In general, if we are trying to recover an arbitrary real function exactly, we will need an infinite number of queries.

### Attempted Solution

When my advisor first posed this problem, my instinctual reaction was that it cannot be solved. After all, there is no general way of solving a non-linear equation analytically. Furthermore, if this can be done, why would we not simply use this method instead of SGD to optimize neural networks?

But upon thinking it through, it isn’t immediately clear that we cannot solve this, since this is not a general non-linear equation, but a very specific one with ReLUs. An algorithm for solving this also wouldn’t necessarily help in optimizing neural networks, since in general, we only have access to a set of labeled data points and not oracle access to the “optimal” function.

If we wanted to answer this problem in the negative, we would have to explain how the ability to solve this problem would make some known difficult problem easy. This seems like a complexity/learning/security theory question, which is beyond my current range of expertise. Many theoreticians also typically stick to boolean circuits instead of real-valued functions, so I wasn’t able to google for anything relevant to solving this problem, even though it’s highly likely that someone else has already posed this problem and answered it.

I wasn’t able to solve the problem in general, but I note down specific cases below where it is possible to find solutions.

#### Case 1: $f(x) = Wx$

We write $X$ as a matrix containing the queries $x_i$ as the column vectors. Then $Y = WX$ is a matrix containing the answers $y_i$ as column vectors, and we can recover the weights $W = YX^{-1}$ directly.

(If there were biases in the linear case, we can set $x=0$ to recover them directly.)

#### Case 2: $f(x) = \sigma(Wx)$

$\sigma = ReLU$ implies that the negative entries of $WX$ will result in $0$s in $\sigma(WX)$. $\sigma(-WX)$ thus recovers the previously zeroed out entries while zeroing out previously positive entries.

We write $Y^{+} = \sigma(WX)$ and $Y^{-} = \sigma(W(-X))$.

Then, $W = (Y^{+} + Y^{-})X^{-1}$, by reduction to Case 1.

#### Case 3: All the weights $W_i$ are scalar.

Let’s start with the example of a two layer network: $f(x) = \sigma(w_1 \sigma(w_2 x))$.

If $w_1$ is non-positive, then $f(x)$ is just the zero function. Otherwise, we can determine the sign assignment of $w_2$ by assuming every possible sign assignment ($-,+,0$) and checking if it’s satisfiable with the sign assignments of $x$ and $y$.

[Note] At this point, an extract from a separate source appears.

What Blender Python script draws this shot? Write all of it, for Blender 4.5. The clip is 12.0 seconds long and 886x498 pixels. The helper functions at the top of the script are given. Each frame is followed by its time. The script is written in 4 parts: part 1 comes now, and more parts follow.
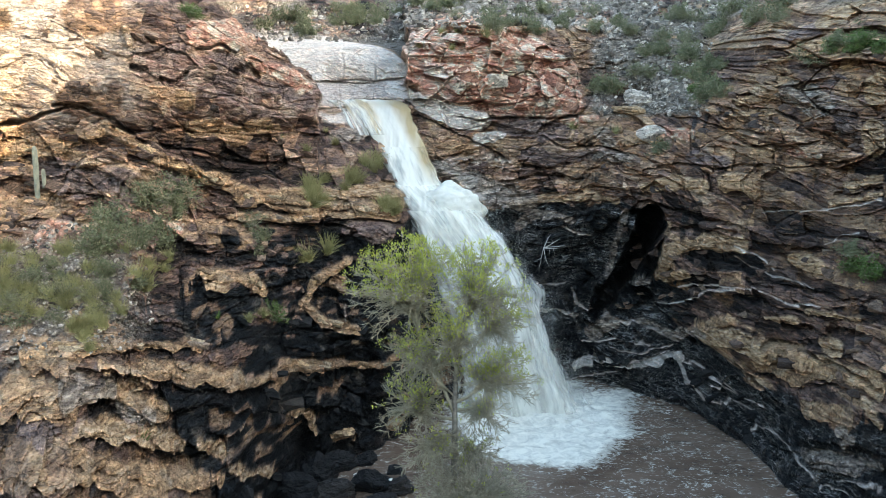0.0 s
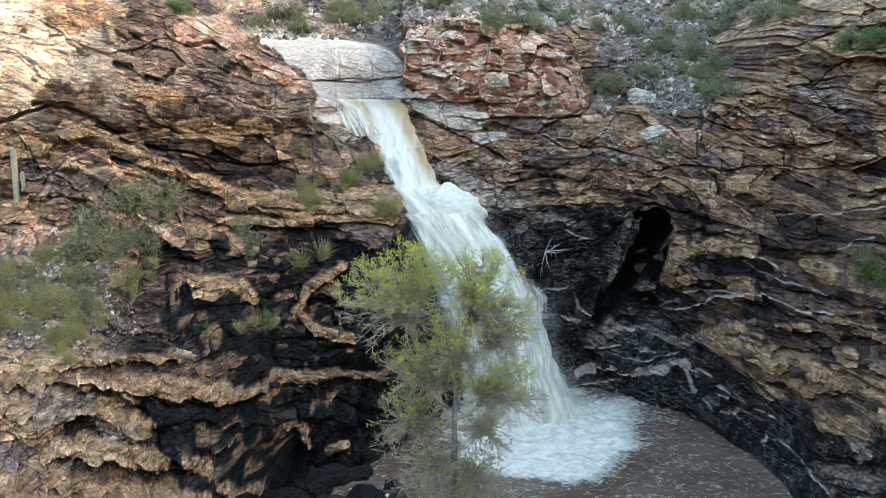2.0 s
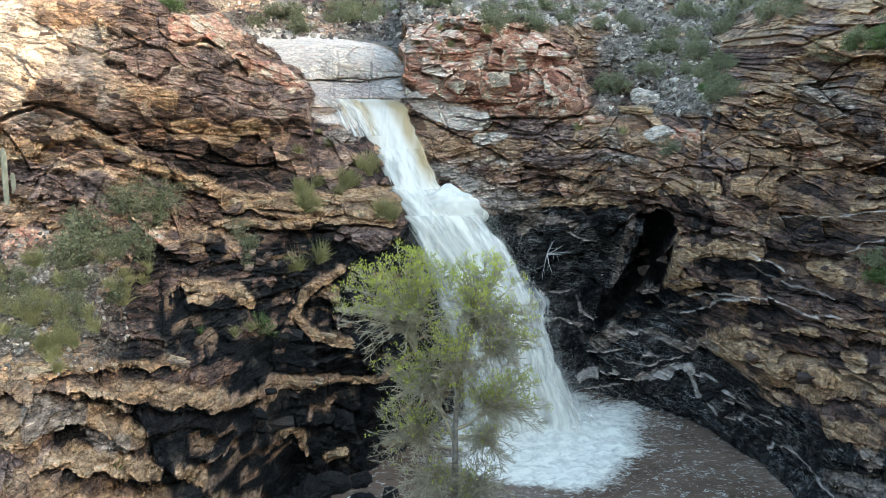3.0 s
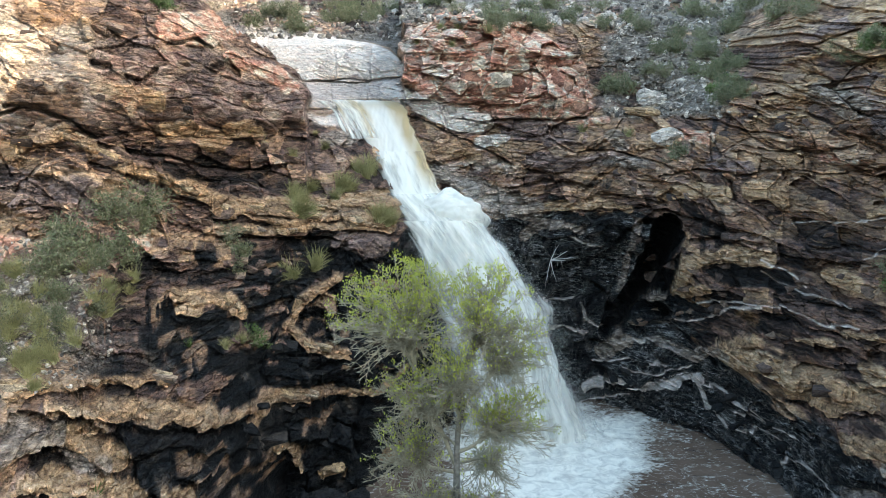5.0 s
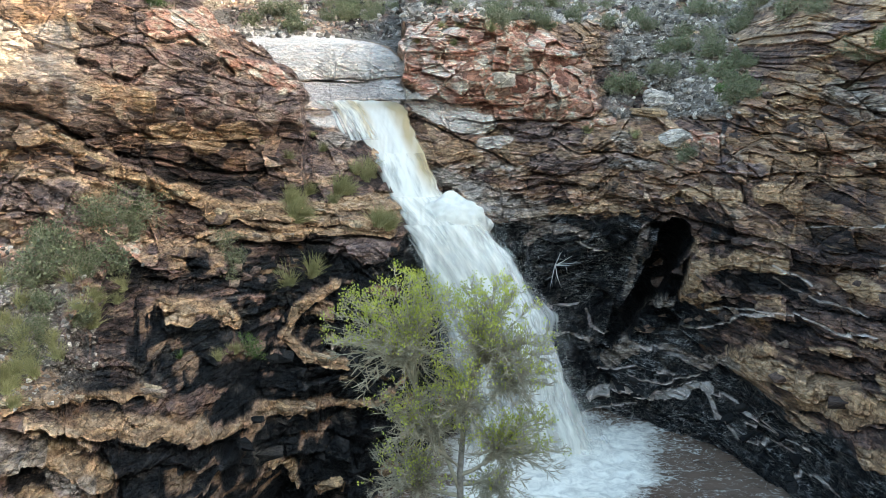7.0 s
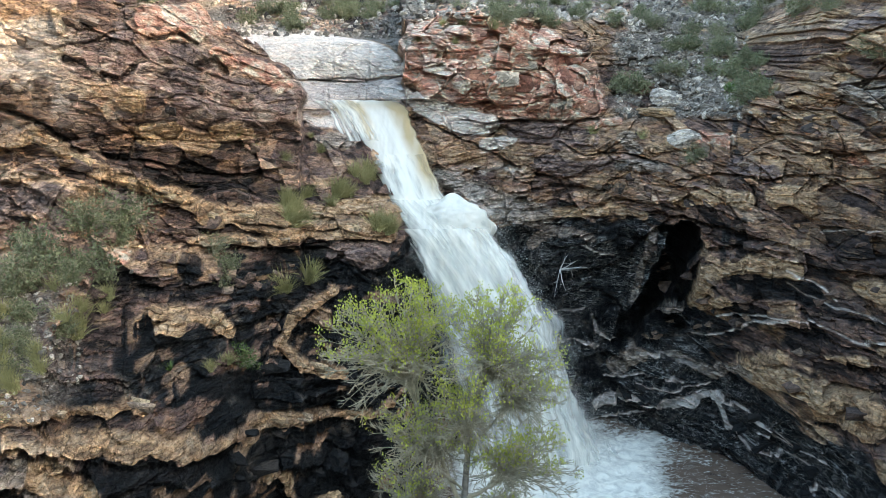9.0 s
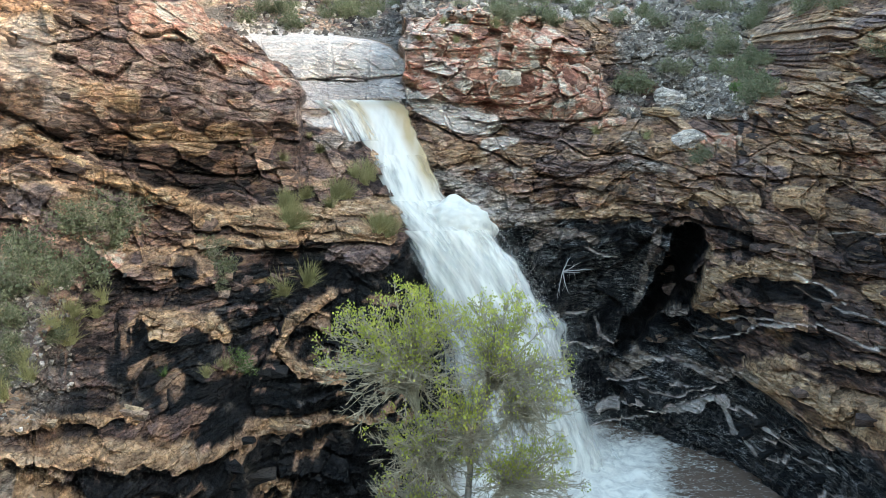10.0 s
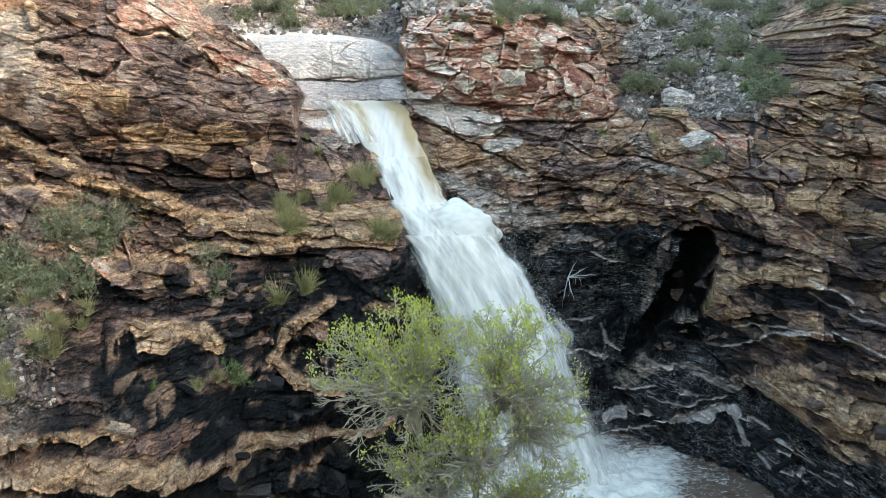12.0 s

Knowing the sign of $w_2$ helps us remove the inner $\sigma$, and thus figure out the unique product $w_1 w_2$. Then, our $\theta^*$ can be any values for $w_1, w_2$ that satisfy this unique product and the above sign assignment.

In general, $f(x) = \sigma(w_1 \sigma( \dots \sigma(w_n x) \dots ))$. As above, if any of $w_i$ for $i \in [1, n-1]$ is non-positive, then $f(x)$ is just the zero function. Otherwise, we can determine the sign assignment of $w_n$ by assuming every possible sign assignment ($-,+,0$) and checking if it’s satisfiable with the sign assignments of $x$ and $y$.

Knowing the sign of $w_n$ helps us remove the innermost $\sigma$, and thus figure out the unique product $\prod_{i=1}^n w_i$. Then, our $\theta^*$ will be any value assignment to $\{w_i\}_{i=1}^n$ that satisfies this unique product and the above sign assignment.

This general two-step process of figuring out the sign assignments and then the value assignments of the weights cannot be applied in general to matrix-shaped weights $W_i$. This is because we can end up with cases where it is possible to establish that certain entries $w_i, w_j$ in a weight matrix have opposite signs, but not be able to tell exactly which entry is positive. This under-determination does not imply that we cannot solve the problem in general, since the weights we are trying to find are under-determined in the first place, i.e. there can be many $\theta^*$ such that $f_{\theta^*} = f_\theta$.

#### Case 4: $f(x) = W_1 \sigma(W_2 x)$

This is where I got stuck and am not able to make further progress for now.

In practice, it seems like one ought to be able to write a program to enumerate various possible cases, say for dimension $2$. But then, one also has to prove that this program recovers the $\theta^*$ such that $f_{\theta^*} = f_\theta$ exactly.